Object Store Testing
The compose.yml
file in the project defines the containerized local testing environment. You can use container orchestration tools such as Docker Compose or Podman Compose to manage the containers that mock external services.
We use MinIO as the object store for local testing. This guide shows you how to test AWS S3 data access locally.
Managing the Containers
The following instructions use Docker Compose to manage the containers.
Run the following command to start all the services in the background.
docker compose up -d
Run the following command to stop and remove all the services, and delete the volumes.
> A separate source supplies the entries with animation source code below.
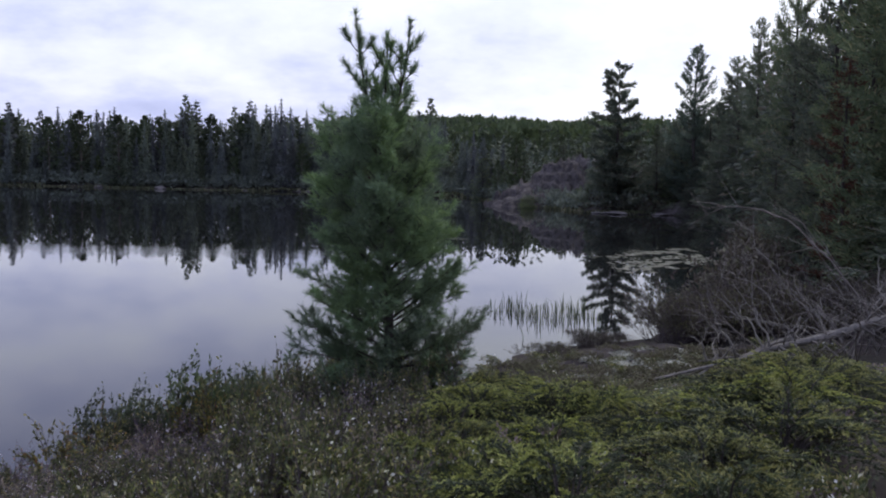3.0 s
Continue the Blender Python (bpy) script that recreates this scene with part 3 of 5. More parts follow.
def far_woods():
    """The wood behind the first rows, up to the hill."""
    r2 = np.random.default_rng(21)
    cone_, leafy = Buf(), Buf()
    for k in range(2500):
        az = r2.uniform(-19, 80)
        s0 = shore_at(az)
        d = s0 + (8 + 330 * r2.random() ** 2.2 if az < 4 else 8 + 45 * r2.random() ** 1.5)
        p = np.array(on_ground(az, d))
        if -8.0 < az < -2.5 and d < 107:
            continue
        lim = 4.2 + edge(az) * d * (0.66 if az < 0.8 and d < 190 else 1.0)
        h = min(r2.uniform(8, 12.5), lim * (1 - r2.uniform(0.01, 0.30)) - p[2])
        if h < 3:
            continue
        hard = az < 10 and d > 190 or r2.random() < 0.25
        n = 58
        u = r2.uniform(0.0, 1, n)
        a = r2.uniform(0, 6.283, n)
        if hard:
            rad = 0.26 * h * np.sqrt(np.clip(1 - (2 * (u - 0.62) / 0.8) ** 2, 0.05, 1)) * r2.uniform(0.5, 1, n)
            q = p + np.stack([np.cos(a) * rad, np.sin(a) * rad, (0.25 + 0.75 * u) * h], 1)
            leafy.blades(q, unit(a, r2.uniform(-0.3, 0.9, n)), 0.10 * h, 0.075 * h, r2)
        else:
            u = 1 - np.sqrt(r2.random(64))
            a = r2.uniform(0, 6.283, 64)
            rad = 0.125 * h * r2.uniform(0.8, 1.25) * (1 - u) ** 0.85 * np.sqrt(r2.uniform(0.05, 1, 64))
            q = p + np.stack([np.cos(a) * rad, np.sin(a) * rad, (0.02 + 0.93 * u) * h], 1)
            cone_.blades(q, unit(a, r2.normal(-0.2, 0.4, 64)), h * (0.05 + 0.05 * (1 - u)), h * (0.028 + 0.022 * (1 - u)), r2)
            cone_.slivers(np.repeat((p + [0, 0, 0.82 * h])[None], 3, 0), np.tile([[0, 0, 1.0]], (3, 1)), 0.18 * h, 0.05 * h, r2)
    tagged(new("far_spruces", cone_.mesh("far_spruces", NEEDLE_FAR_HAZED)), "dense dark spruces filling the far shore wood", "wood", kind="stuff")
    tagged(new("far_broadleaves", leafy.mesh("far_broadleaves", LEAF_FAR)), "green broadleaf trees scattered through the far wood", "wood", kind="stuff")


far_woods()


def shore_sedge():
    """A thin pale line of sedge along the far waterline, and the dark low brush behind it."""
    r2 = np.random.default_rng(31)
    b, c = Buf(), Buf()
    for k in range(2600):
        az = r2.uniform(-12, 76)
        lush = vnoise(np.array(az * 0.45), np.array(3.0)) > 0.45
        d = shore_at(az) + r2.uniform(-0.4, 0.7 if lush else 0.2)
        p = np.array(on_ground(az, d))
        p[2] = max(p[2], -0.05)
        n = 4
        b.blades(p + r2.normal(0, 0.25, (n, 3)) * [1, 1, 0], cone(np.tile([[0, 0, 1.0]], (n, 1)), 0.45, r2), r2.uniform(0.2, 0.55 if lush else 0.35, n), r2.uniform(0.10, 0.22, n), r2)
    for k in range(1500):
        az = r2.uniform(-12, 76)
        p = np.array(on_ground(az, shore_at(az) + r2.uniform(0.5, 4.5)))
        n, h = 16, r2.uniform(0.5, 1.9)
        q = p + np.stack([r2.normal(0, 0.45, n), r2.normal(0, 0.45, n), h * np.sqrt(r2.random(n))], 1)
        c.blades(q, cone(np.tile([[0, 0, 1.0]], (n, 1)), 0.7, r2), 0.5 * r2.uniform(0.6, 1.3, n), 0.26, r2)
    tagged(new("shore_sedge", b.mesh("shore_sedge", SEDGE_FAR)), "thin olive sedge edging the far water", "sedge", kind="stuff")
    tagged(new("shore_thicket", c.mesh("shore_thicket", NEEDLE_FAR_HAZED)), "low dark thicket under the far shore trees", "thicket", kind="stuff")


shore_sedge()
for k, (az, s) in enumerate([(60.3, 1.1), (59.4, 0.7), (61.0, 0.5), (29.4, 1.1), (28.8, 0.7), (18.6, 0.8), (22.1, 0.5), (9.6, 0.4), (8.9, 0.4), (10.2, 0.35), (45, 0.45), (52, 0.5), (36, 0.4), (48, 0.35), (13.5, 0.4), (-9.1, 0.7), (-10.1, 0.9), (-12.9, 0.7), (-3.4, 0.5), (-4.6, 0.9)]):
    p = polar(az, shore_at(az) - 0.2)
    p.z = 0.10 * s
    o = new("boulder", BOULDERS[k % 3])
    o.matrix_world = Matrix.LocRotScale(p, Euler((0, 0, k * 1.7)), Vector((s * 1.5, s, s * (0.8 if az > 0 else 0.3))))
    tagged(o, "pale granite boulder at the far waterline", "boulder", "shore boulders")

# ---- the dark trees on the near shore of the bay ----
rng = np.random.default_rng(41)
BAY = []


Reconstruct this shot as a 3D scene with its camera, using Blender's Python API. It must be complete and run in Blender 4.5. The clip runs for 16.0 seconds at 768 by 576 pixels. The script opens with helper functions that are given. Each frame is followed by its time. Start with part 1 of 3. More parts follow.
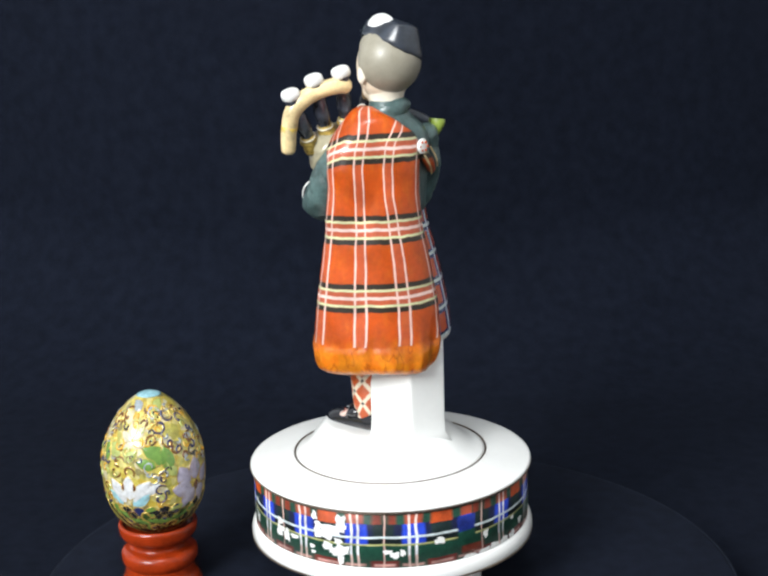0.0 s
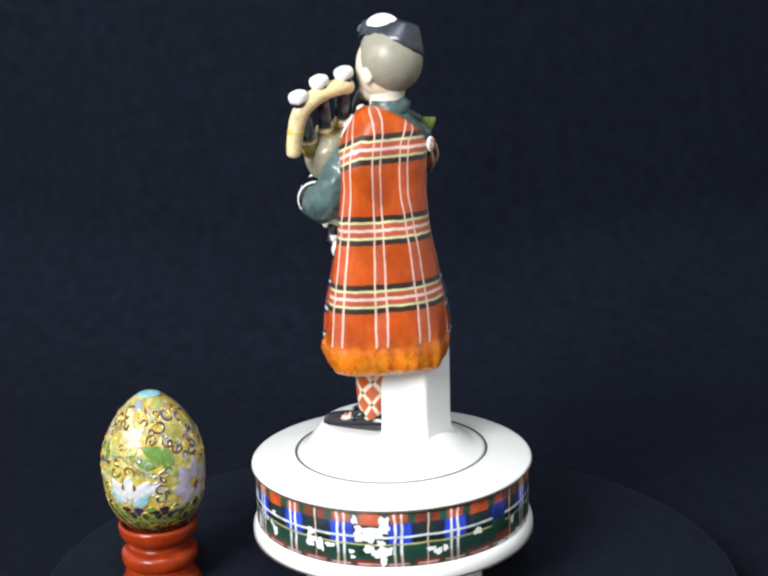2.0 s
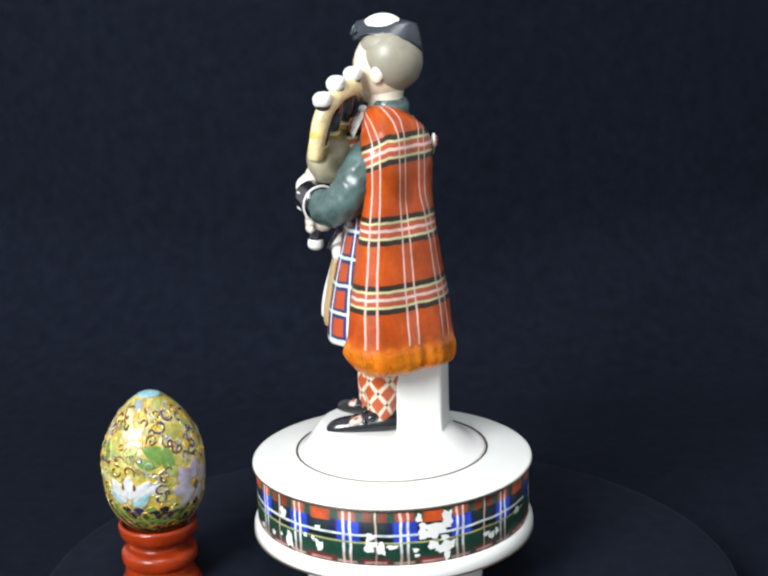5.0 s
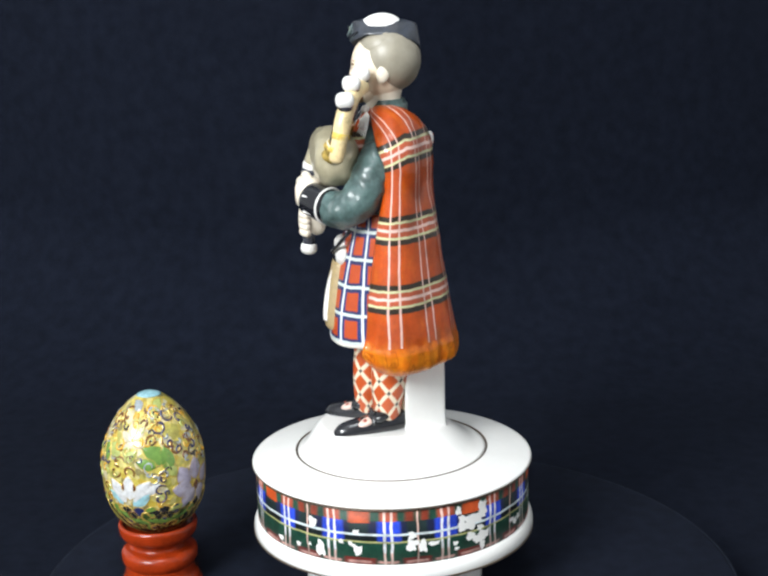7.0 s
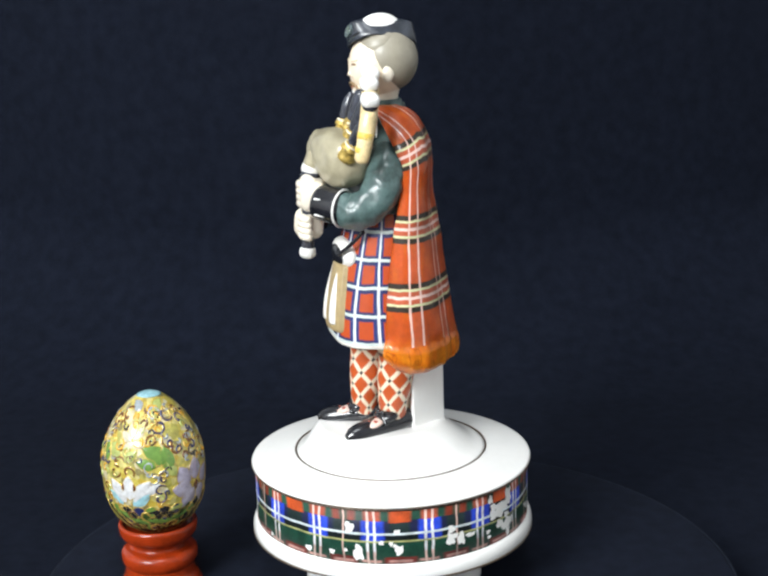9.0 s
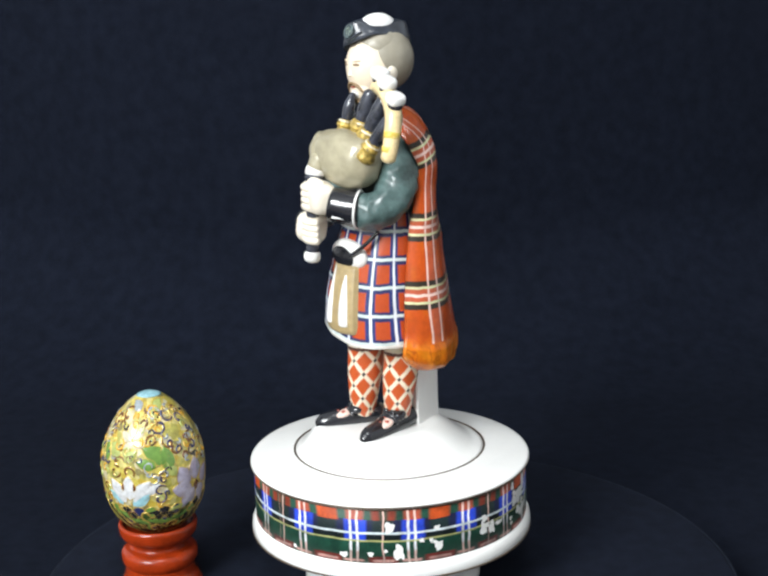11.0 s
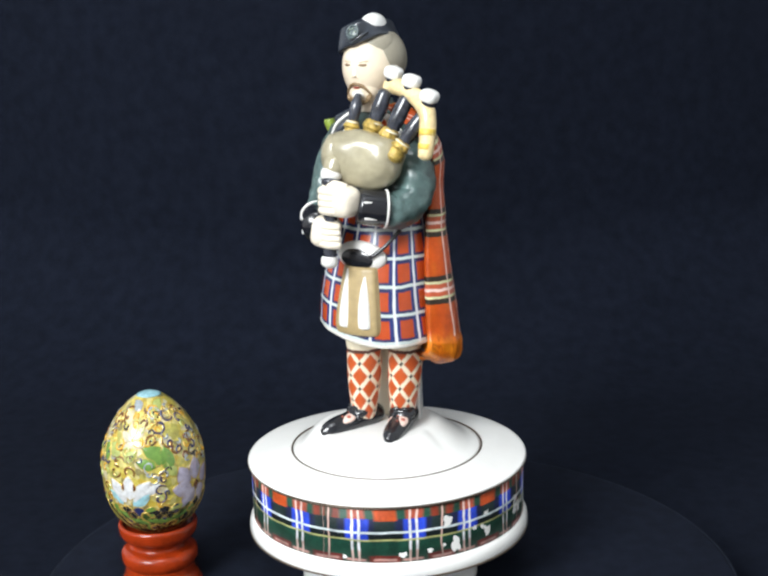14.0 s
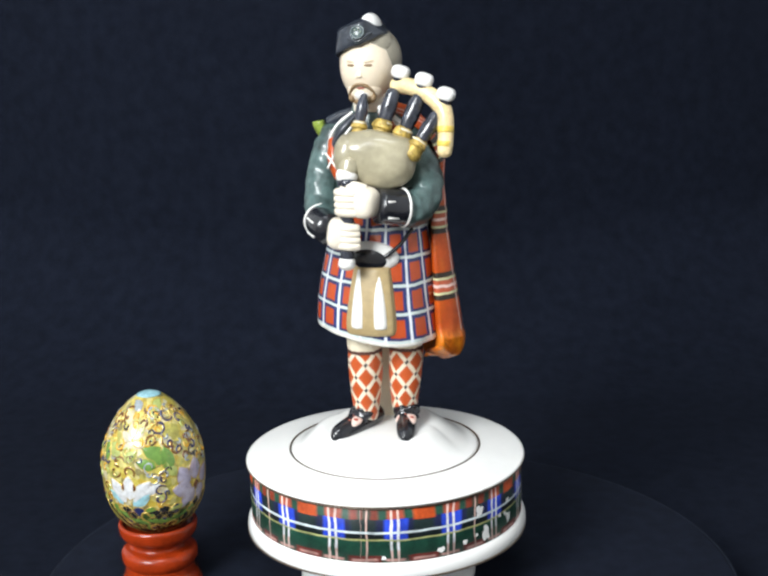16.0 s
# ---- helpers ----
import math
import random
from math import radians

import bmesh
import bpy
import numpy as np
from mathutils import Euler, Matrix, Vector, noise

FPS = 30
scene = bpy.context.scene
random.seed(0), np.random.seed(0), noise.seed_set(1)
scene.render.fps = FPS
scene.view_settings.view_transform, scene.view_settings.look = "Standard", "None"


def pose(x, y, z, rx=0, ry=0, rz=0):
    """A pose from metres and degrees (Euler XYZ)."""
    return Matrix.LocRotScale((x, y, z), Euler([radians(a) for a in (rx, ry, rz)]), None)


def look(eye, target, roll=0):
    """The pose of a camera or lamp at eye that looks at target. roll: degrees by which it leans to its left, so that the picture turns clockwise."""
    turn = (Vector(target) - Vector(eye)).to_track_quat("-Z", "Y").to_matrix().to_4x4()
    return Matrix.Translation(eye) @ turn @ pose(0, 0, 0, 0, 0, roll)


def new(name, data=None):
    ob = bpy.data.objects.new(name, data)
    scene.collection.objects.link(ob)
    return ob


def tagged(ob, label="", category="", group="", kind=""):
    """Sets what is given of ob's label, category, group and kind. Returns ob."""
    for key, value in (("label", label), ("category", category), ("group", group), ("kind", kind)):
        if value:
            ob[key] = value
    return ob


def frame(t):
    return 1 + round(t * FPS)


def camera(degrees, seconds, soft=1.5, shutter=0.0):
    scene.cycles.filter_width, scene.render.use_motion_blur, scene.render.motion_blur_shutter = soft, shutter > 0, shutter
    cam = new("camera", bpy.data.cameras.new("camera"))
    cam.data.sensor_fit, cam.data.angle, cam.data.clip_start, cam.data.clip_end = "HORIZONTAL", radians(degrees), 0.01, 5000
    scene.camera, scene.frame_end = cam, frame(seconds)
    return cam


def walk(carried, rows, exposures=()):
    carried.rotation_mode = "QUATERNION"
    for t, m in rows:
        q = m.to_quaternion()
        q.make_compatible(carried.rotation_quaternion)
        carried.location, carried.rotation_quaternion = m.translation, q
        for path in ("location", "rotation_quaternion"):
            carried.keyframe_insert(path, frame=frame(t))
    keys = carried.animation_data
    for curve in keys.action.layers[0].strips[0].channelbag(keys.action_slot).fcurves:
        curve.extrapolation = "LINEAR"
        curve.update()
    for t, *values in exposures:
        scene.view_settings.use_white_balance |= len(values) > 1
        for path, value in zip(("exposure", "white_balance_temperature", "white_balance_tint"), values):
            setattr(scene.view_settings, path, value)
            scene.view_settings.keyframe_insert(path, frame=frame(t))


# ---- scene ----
# ---- camera and the turning of the musical base ----
EYE = Vector((0.0, -0.59126, 0.22591))
AIM = EYE + Vector((0.00265046, 0.97040607, -0.24146437))
cam = camera(31.555, 16.0, soft=2.5)
walk(cam, [(0.0, look(EYE, AIM, -1.597)), (16.0, look(EYE, AIM, -1.597))], exposures=[(0.0, 0.0), (16.0, 0.0)])

TABLE = -0.060          # top of the round black platform; z = 0 is the rim of the musical base


def turned(t):
    """The pose of the musical base and its figurine, off the axis by three millimetres."""
    a = 2.7 + 8.27 * t - 0.0055 * t * t
    c, s = math.cos(radians(a)), math.sin(radians(a))
    ox, oy = 0.0023, -0.0022
    return pose(c * ox - s * oy, s * ox + c * oy, 0, 0, 0, 210 + a)


# ---- light ----
world = bpy.data.worlds.new("world")
scene.world = world
world.use_nodes = True
WN = world.node_tree
sky = WN.nodes.new("ShaderNodeTexSky")
sky.sky_type, sky.sun_disc, sky.sun_elevation, sky.sun_rotation = "NISHITA", False, radians(35), radians(200)
WN.links.new(sky.outputs[0], WN.nodes["Background"].inputs[0])
WN.nodes["Background"].inputs[1].default_value = 0.1


def area(name, eye, target, w, h, power, colour):
    d = bpy.data.lights.new(name, "AREA")
    d.shape, d.size, d.size_y, d.energy, d.color = "RECTANGLE", w, h, power, colour
    o = new(name, d)
    o.matrix_world = look(eye, target)
    return o


area("window_light", (-1.20, -1.78, 1.36), (-0.05, 0.0, 0.08), 1.0, 1.0, 98, (0.95, 0.985, 1.0))
# unseen lamp added overhead to brighten upward faces; no such source is known
area("overhead_fill", (0.05, -0.80, 2.15), (0.2, -0.4, 0.0), 0.6, 0.6, 13, (0.93, 0.97, 1.0))


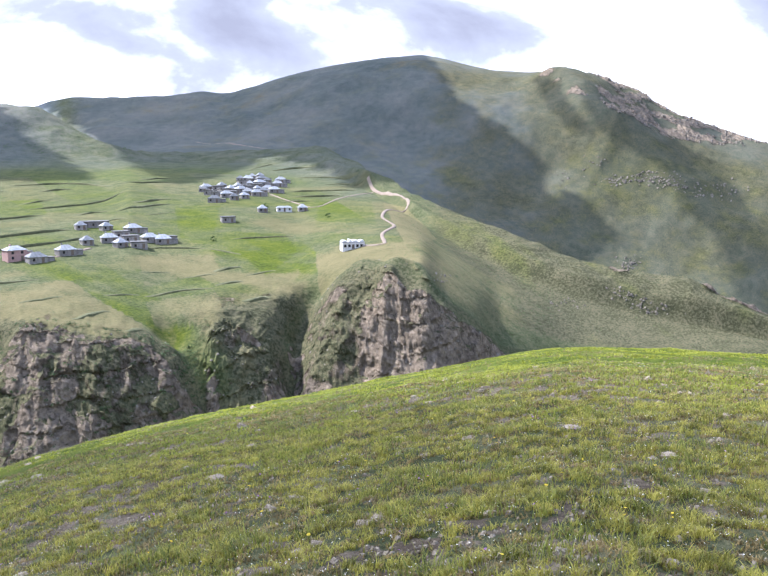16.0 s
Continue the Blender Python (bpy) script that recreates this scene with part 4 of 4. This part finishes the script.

docker compose down --volumes
Running the Spark Connect Server
Use the following command to run the Spark Connect server. The environment variables related to AWS must match the configuration compose.yml
.
env \
AWS_ACCESS_KEY_ID="sail" \
AWS_SECRET_ACCESS_KEY="password" \
AWS_ENDPOINT="http://localhost:19000" \
AWS_VIRTUAL_HOSTED_STYLE_REQUEST="false" \
AWS_ALLOW_HTTP="true" \
HADOOP_USER_NAME="sail" \
scripts/spark-tests/run-server.sh
Testing the Object Store
You can test the object store using a local PySpark session. Here is an example code snippet to use.
path = "s3://foo/bar.json"
spark.sql("SELECT 1").write.json(path)
spark.read.json(path).show()
WARNING
You need to create the bucket manually by visiting the MinIO console at http://localhost:19001/. Log in with the credentials configured in compose.yml
.